The doctor implanted two embryos in Barreto, who said she hoped to give the couple twins and complete their family.

"You know, this way they -- they wouldn't have to think about having another child," she said. "They would be done and that would be it."

And despite the risk of the cancer returning, Hamlet had two embryos implanted in her as well. It was a long shot, but she took the chance.

"We were at the point where [we thought] at least we'll get -- maybe we'll get one out of the four," Barreto said. "I mean, what's the chances of not getting one out of the four?"

Both women became pregnant, but they didn't tell the whole family until they were four months along. When friends asked Barreto about her pregnancy she immediately told them she was a surrogate -- "the oven" -- for her brother and his wife.

Hamlet and Barreto's pregnancies were parallel in every way: they would chat on the phone about feeling sick, swollen feet and which babies were breech.

And those names that all begin with the letter M was also something they did together.

"I felt like there was so much sharing in the very beginning, that I had to share back with the names," Hamlet said.

The babies, who are fraternal quadruplets, were born 10 days apart in June. Hamlet gave birth first, to Michael and Michelle. Barreto then gave birth to Madison and Marissa.

"She was in the operating room when they delivered the two that I was carrying, and she kept saying, 'Oh, I don't know how, like, I can thank you,'" Barreto said. "And I'm like, 'You know, just take care of these babies. That's all -- that's the way you should thank me."
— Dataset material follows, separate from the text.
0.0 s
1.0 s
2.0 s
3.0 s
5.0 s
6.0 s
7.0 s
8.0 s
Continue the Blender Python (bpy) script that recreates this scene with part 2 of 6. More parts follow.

The Hamlets are six weeks into parenthood, and loving every minute -- times four.

"I said, 'Anne Marie, you know, when they all cry, you're going to be going out of your mind,'" Barreto said. "She's like, 'You know, Marlo, what I went through, it's music to my ear, when you hear those babies cry. It's just music.' And she hasn't complained yet."

Hamlet says she looks at her children and "can't believe" how lucky she is.

"They're so beautiful," she said. "We just never gave up."

"You could see their faces light up, looking at those kids," Barreto said. "You do. I mean, they're like laughing, when their kids are crying. They're laughing at it, you know? Dream come true."